The better the products, services and experiences a company is able to offer its customers, the more it can drive demand for those products, services and experiences. And there is no better way to compete in a market economy than by creating more demand and having greater control over the supply—which all boils down to the will of those who work for us. Better products, services and experiences are usually the result of the employees who invented, innovated or supplied them. As soon as people are put second on the priority list, differentiation gives way to commoditization. And when that happens, innovation declines and the pressure to compete on things like price, and other short-term strategies, goes up.

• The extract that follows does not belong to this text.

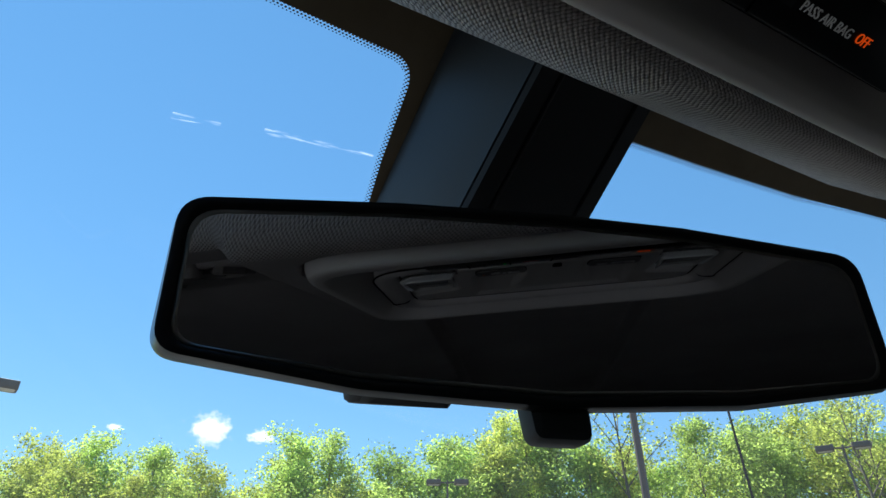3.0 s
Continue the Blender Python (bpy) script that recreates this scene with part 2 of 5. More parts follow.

In fact, the more financial analysts who cover a company, the less innovative the company. According to a 2013 study that appeared in the Journal of Financial Economics, companies covered by a larger number of analysts file fewer patents than companies covered by fewer analysts. And the patents those companies do generate tend to have lower impact. The evidence supports the idea that “analysts exert too much pressure on managers to meet short-term goals, impeding firms’ investment in long-term innovative projects.” Put simply, the more pressure the leaders of a public company feel to meet the expectations of an outside constituency, the more likely they are to reduce their capacity for better products and services.